REQUIRED WORK -> Without the pictures, can you quote each line below exactly?

SOURCE DATA ->
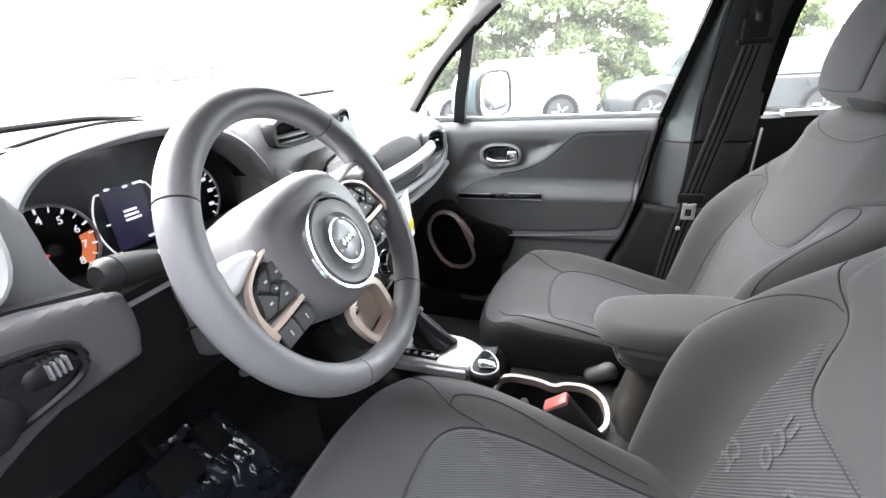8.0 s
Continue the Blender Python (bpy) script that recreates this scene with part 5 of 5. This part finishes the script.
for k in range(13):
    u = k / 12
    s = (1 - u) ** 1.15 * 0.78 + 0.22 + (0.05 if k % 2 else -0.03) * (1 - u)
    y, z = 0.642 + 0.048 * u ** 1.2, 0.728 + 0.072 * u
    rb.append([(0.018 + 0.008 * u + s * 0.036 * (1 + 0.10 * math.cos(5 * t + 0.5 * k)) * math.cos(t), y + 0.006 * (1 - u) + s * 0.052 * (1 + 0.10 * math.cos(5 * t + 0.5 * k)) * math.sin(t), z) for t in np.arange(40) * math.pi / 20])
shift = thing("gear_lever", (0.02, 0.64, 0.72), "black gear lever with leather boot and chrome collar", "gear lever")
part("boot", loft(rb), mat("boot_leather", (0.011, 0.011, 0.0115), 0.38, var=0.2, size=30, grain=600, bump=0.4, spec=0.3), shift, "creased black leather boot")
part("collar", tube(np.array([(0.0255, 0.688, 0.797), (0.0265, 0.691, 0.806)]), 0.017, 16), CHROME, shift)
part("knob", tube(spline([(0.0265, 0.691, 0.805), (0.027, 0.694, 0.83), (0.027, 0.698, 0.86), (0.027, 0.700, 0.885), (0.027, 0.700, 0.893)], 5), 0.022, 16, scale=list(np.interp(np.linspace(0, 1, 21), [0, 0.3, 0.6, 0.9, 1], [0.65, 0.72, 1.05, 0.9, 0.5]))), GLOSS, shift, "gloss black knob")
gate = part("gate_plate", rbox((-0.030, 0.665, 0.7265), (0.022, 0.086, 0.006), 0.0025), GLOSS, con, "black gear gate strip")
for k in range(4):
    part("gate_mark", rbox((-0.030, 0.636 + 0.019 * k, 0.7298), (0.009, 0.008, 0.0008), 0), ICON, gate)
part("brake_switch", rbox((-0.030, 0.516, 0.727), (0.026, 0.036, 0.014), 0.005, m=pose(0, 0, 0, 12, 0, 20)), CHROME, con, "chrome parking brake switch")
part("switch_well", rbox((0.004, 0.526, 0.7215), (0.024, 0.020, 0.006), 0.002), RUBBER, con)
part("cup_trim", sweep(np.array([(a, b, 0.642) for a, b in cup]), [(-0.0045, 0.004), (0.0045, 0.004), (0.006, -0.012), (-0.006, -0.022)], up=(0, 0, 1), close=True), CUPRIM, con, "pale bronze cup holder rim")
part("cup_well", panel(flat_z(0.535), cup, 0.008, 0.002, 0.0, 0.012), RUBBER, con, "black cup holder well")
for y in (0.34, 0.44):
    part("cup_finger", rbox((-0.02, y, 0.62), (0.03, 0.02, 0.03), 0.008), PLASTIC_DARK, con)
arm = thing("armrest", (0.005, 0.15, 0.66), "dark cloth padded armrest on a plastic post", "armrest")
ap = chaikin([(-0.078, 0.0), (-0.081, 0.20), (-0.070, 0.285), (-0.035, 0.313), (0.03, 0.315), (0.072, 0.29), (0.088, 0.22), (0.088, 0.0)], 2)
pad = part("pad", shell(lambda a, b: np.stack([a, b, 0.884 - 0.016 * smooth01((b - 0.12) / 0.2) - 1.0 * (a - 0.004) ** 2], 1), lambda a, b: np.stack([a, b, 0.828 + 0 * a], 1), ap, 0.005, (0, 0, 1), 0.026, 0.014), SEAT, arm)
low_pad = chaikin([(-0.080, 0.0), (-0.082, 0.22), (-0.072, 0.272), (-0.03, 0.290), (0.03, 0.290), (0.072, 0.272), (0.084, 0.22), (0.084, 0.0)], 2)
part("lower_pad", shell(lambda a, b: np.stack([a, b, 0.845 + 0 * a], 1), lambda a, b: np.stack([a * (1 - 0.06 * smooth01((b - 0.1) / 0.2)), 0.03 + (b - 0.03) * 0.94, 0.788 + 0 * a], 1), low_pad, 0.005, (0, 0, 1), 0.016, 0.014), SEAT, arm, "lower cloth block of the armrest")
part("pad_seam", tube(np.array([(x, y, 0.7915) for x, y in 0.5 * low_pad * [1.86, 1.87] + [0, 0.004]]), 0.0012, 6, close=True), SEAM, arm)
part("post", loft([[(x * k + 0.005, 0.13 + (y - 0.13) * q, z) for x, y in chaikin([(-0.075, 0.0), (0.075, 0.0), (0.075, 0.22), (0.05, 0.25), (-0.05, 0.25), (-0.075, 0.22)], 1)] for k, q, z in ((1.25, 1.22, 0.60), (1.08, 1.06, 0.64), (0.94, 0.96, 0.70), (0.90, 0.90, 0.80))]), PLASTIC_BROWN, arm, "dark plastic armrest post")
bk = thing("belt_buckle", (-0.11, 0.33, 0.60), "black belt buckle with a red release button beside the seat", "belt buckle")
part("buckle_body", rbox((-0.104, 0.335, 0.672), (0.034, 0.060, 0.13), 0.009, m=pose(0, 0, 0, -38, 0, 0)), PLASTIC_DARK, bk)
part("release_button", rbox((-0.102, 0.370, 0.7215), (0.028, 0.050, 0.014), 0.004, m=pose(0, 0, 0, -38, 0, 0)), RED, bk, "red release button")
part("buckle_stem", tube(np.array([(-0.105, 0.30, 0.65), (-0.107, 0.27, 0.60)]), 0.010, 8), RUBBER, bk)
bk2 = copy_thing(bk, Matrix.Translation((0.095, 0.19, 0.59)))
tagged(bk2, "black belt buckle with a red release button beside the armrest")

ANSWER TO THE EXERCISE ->
8.0 s
Continue the Blender Python (bpy) script that recreates this scene with part 5 of 5. This part finishes the script.
for k in range(13):
    u = k / 12
    s = (1 - u) ** 1.15 * 0.78 + 0.22 + (0.05 if k % 2 else -0.03) * (1 - u)
    y, z = 0.642 + 0.048 * u ** 1.2, 0.728 + 0.072 * u
    rb.append([(0.018 + 0.008 * u + s * 0.036 * (1 + 0.10 * math.cos(5 * t + 0.5 * k)) * math.cos(t), y + 0.006 * (1 - u) + s * 0.052 * (1 + 0.10 * math.cos(5 * t + 0.5 * k)) * math.sin(t), z) for t in np.arange(40) * math.pi / 20])
shift = thing("gear_lever", (0.02, 0.64, 0.72), "black gear lever with leather boot and chrome collar", "gear lever")
part("boot", loft(rb), mat("boot_leather", (0.011, 0.011, 0.0115), 0.38, var=0.2, size=30, grain=600, bump=0.4, spec=0.3), shift, "creased black leather boot")
part("collar", tube(np.array([(0.0255, 0.688, 0.797), (0.0265, 0.691, 0.806)]), 0.017, 16), CHROME, shift)
part("knob", tube(spline([(0.0265, 0.691, 0.805), (0.027, 0.694, 0.83), (0.027, 0.698, 0.86), (0.027, 0.700, 0.885), (0.027, 0.700, 0.893)], 5), 0.022, 16, scale=list(np.interp(np.linspace(0, 1, 21), [0, 0.3, 0.6, 0.9, 1], [0.65, 0.72, 1.05, 0.9, 0.5]))), GLOSS, shift, "gloss black knob")
gate = part("gate_plate", rbox((-0.030, 0.665, 0.7265), (0.022, 0.086, 0.006), 0.0025), GLOSS, con, "black gear gate strip")
for k in range(4):
    part("gate_mark", rbox((-0.030, 0.636 + 0.019 * k, 0.7298), (0.009, 0.008, 0.0008), 0), ICON, gate)
part("brake_switch", rbox((-0.030, 0.516, 0.727), (0.026, 0.036, 0.014), 0.005, m=pose(0, 0, 0, 12, 0, 20)), CHROME, con, "chrome parking brake switch")
part("switch_well", rbox((0.004, 0.526, 0.7215), (0.024, 0.020, 0.006), 0.002), RUBBER, con)
part("cup_trim", sweep(np.array([(a, b, 0.642) for a, b in cup]), [(-0.0045, 0.004), (0.0045, 0.004), (0.006, -0.012), (-0.006, -0.022)], up=(0, 0, 1), close=True), CUPRIM, con, "pale bronze cup holder rim")
part("cup_well", panel(flat_z(0.535), cup, 0.008, 0.002, 0.0, 0.012), RUBBER, con, "black cup holder well")
for y in (0.34, 0.44):
    part("cup_finger", rbox((-0.02, y, 0.62), (0.03, 0.02, 0.03), 0.008), PLASTIC_DARK, con)
arm = thing("armrest", (0.005, 0.15, 0.66), "dark cloth padded armrest on a plastic post", "armrest")
ap = chaikin([(-0.078, 0.0), (-0.081, 0.20), (-0.070, 0.285), (-0.035, 0.313), (0.03, 0.315), (0.072, 0.29), (0.088, 0.22), (0.088, 0.0)], 2)
pad = part("pad", shell(lambda a, b: np.stack([a, b, 0.884 - 0.016 * smooth01((b - 0.12) / 0.2) - 1.0 * (a - 0.004) ** 2], 1), lambda a, b: np.stack([a, b, 0.828 + 0 * a], 1), ap, 0.005, (0, 0, 1), 0.026, 0.014), SEAT, arm)
low_pad = chaikin([(-0.080, 0.0), (-0.082, 0.22), (-0.072, 0.272), (-0.03, 0.290), (0.03, 0.290), (0.072, 0.272), (0.084, 0.22), (0.084, 0.0)], 2)
part("lower_pad", shell(lambda a, b: np.stack([a, b, 0.845 + 0 * a], 1), lambda a, b: np.stack([a * (1 - 0.06 * smooth01((b - 0.1) / 0.2)), 0.03 + (b - 0.03) * 0.94, 0.788 + 0 * a], 1), low_pad, 0.005, (0, 0, 1), 0.016, 0.014), SEAT, arm, "lower cloth block of the armrest")
part("pad_seam", tube(np.array([(x, y, 0.7915) for x, y in 0.5 * low_pad * [1.86, 1.87] + [0, 0.004]]), 0.0012, 6, close=True), SEAM, arm)
part("post", loft([[(x * k + 0.005, 0.13 + (y - 0.13) * q, z) for x, y in chaikin([(-0.075, 0.0), (0.075, 0.0), (0.075, 0.22), (0.05, 0.25), (-0.05, 0.25), (-0.075, 0.22)], 1)] for k, q, z in ((1.25, 1.22, 0.60), (1.08, 1.06, 0.64), (0.94, 0.96, 0.70), (0.90, 0.90, 0.80))]), PLASTIC_BROWN, arm, "dark plastic armrest post")
bk = thing("belt_buckle", (-0.11, 0.33, 0.60), "black belt buckle with a red release button beside the seat", "belt buckle")
part("buckle_body", rbox((-0.104, 0.335, 0.672), (0.034, 0.060, 0.13), 0.009, m=pose(0, 0, 0, -38, 0, 0)), PLASTIC_DARK, bk)
part("release_button", rbox((-0.102, 0.370, 0.7215), (0.028, 0.050, 0.014), 0.004, m=pose(0, 0, 0, -38, 0, 0)), RED, bk, "red release button")
part("buckle_stem", tube(np.array([(-0.105, 0.30, 0.65), (-0.107, 0.27, 0.60)]), 0.010, 8), RUBBER, bk)
bk2 = copy_thing(bk, Matrix.Translation((0.095, 0.19, 0.59)))
tagged(bk2, "black belt buckle with a red release button beside the armrest")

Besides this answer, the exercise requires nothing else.